### Dataset content

# # # # #

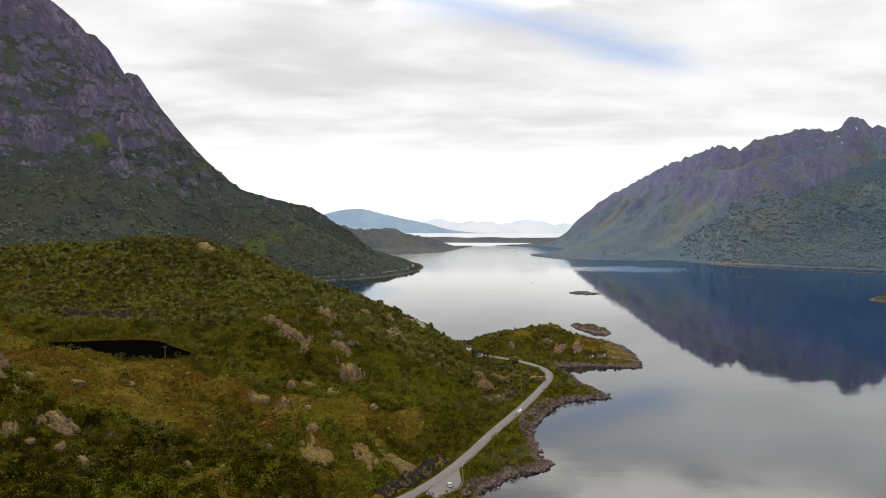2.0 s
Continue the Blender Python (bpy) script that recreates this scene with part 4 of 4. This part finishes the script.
mat_red_board = simple("red_boarding", (0.26, 0.030, 0.022), 0.9, 0.35)
mat_white_board = simple("white_boarding", (0.72, 0.71, 0.68), 0.7, 0.15)
mat_dark_board = simple("tarred_boarding", (0.022, 0.019, 0.017), 0.95, 0.4)
mat_grey_board = simple("grey_boarding", (0.30, 0.28, 0.25), 0.8, 0.3)
mat_slate = simple("slate_roofing", (0.060, 0.060, 0.064), 0.7, 0.35)
mat_sheet_roof = simple("light_roofing", (0.25, 0.25, 0.26), 0.6, 0.25)
mat_glass = simple("window_glass", (0.02, 0.025, 0.03), 0.06)
mat_silver = simple("silver_paint", (0.46, 0.47, 0.48), 0.25, 0.03)
mat_white_paint = simple("white_paint", (0.78, 0.78, 0.77), 0.25, 0.03)
mat_rubber = simple("tyre_rubber", (0.018, 0.018, 0.018), 0.9)
mat_alloy = simple("wheel_alloy", (0.45, 0.45, 0.46), 0.3, 0.1, 1.0)
mat_lamp = simple("lamp_glass", (0.75, 0.75, 0.72), 0.1)
mat_red_lamp = simple("red_lamp_glass", (0.35, 0.02, 0.02), 0.15)
mat_pole = simple("weathered_pole", (0.16, 0.13, 0.10), 0.9, 0.4)
mat_ceramic = simple("insulator_glaze", (0.40, 0.38, 0.34), 0.3)
mat_steel = simple("galvanised_steel", (0.36, 0.37, 0.38), 0.45, 0.15, 0.7)
mat_line = simple("road_paint", (0.62, 0.61, 0.58), 0.8, 0.25)


def thing(name, label, category, group=""):
    return tagged(new(name), label, category, group)


def part(name, bm, mat, parent, label="", at=None):
    me = bpy.data.meshes.new(name)
    bmesh.ops.recalc_face_normals(bm, faces=bm.faces)
    bm.to_mesh(me)
    bm.free()
    me.materials.append(mat)
    ob = new(name, me)
    ob.parent = parent
    if at is not None:
        ob.location = at
    return tagged(ob, label)


def box(bm, x0, y0, z0, x1, y1, z1, bevel=0.0):
    made = bmesh.ops.create_cube(bm, size=1.0, matrix=Matrix.Translation(((x0 + x1) / 2, (y0 + y1) / 2, (z0 + z1) / 2)) @ Matrix.Diagonal((x1 - x0, y1 - y0, z1 - z0, 1)))
    if bevel:
        edges = list({e for v in made["verts"] for e in v.link_edges})
        bmesh.ops.bevel(bm, geom=edges, offset=bevel, segments=2, affect="EDGES")
    return bm


def boxed(*args, **more):
    return box(bmesh.new(), *args, **more)


def rod(r1, r2, z0, z1, sides=10, m=Matrix()):
    bm = bmesh.new()
    bmesh.ops.create_cone(bm, cap_ends=True, segments=sides, radius1=r1, radius2=r2, depth=z1 - z0, matrix=m @ Matrix.Translation((0, 0, (z0 + z1) / 2)))
    return bm


def extruded(profile, y0, y1):
    """A profile of x and z drawn out from y0 to y1."""
    bm = bmesh.new()
    a, b = [bm.verts.new((x, y0, z)) for x, z in profile], [bm.verts.new((x, y1, z)) for x, z in profile]
    bm.faces.new(a), bm.faces.new(b[::-1])
    for i in range(len(a)):
        j = (i + 1) % len(a)
        bm.faces.new((a[i], b[i], b[j], a[j]))
    return bm


def window(house, x, y, z, w, h, facing):
    """A framed window with a pane and a cross bar on a wall; facing is the wall's outward way along y or x."""
    def slab(u0, z0, u1, z1, lo, hi):
        return boxed(x + u0, y + min(lo * facing[1], hi * facing[1]), z + z0, x + u1, y + max(lo * facing[1], hi * facing[1]), z + z1) if facing[1] else \
            boxed(x + min(lo * facing[0], hi * facing[0]), y + u0, z + z0, x + max(lo * facing[0], hi * facing[0]), y + u1, z + z1)
    frame_bm = slab(-w / 2 - 0.1, -0.1, w / 2 + 0.1, h + 0.1, 0.0, 0.05)
    win = part("window", frame_bm, mat_white_board, house, "white-framed window")
    part("pane", slab(-w / 2, 0, w / 2, h, 0.054, 0.066), mat_glass, win)
    part("bar", slab(-0.03, 0, 0.03, h, 0.07, 0.09), mat_white_board, win)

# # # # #

### Instruction
Reproduce each line of the material containing the word "part".

### Written answer
Continue the Blender Python (bpy) script that recreates this scene with part 4 of 4. This part finishes the script.
def part(name, bm, mat, parent, label="", at=None):
    win = part("window", frame_bm, mat_white_board, house, "white-framed window")
    part("pane", slab(-w / 2, 0, w / 2, h, 0.054, 0.066), mat_glass, win)
    part("bar", slab(-0.03, 0, 0.03, h, 0.07, 0.09), mat_white_board, win)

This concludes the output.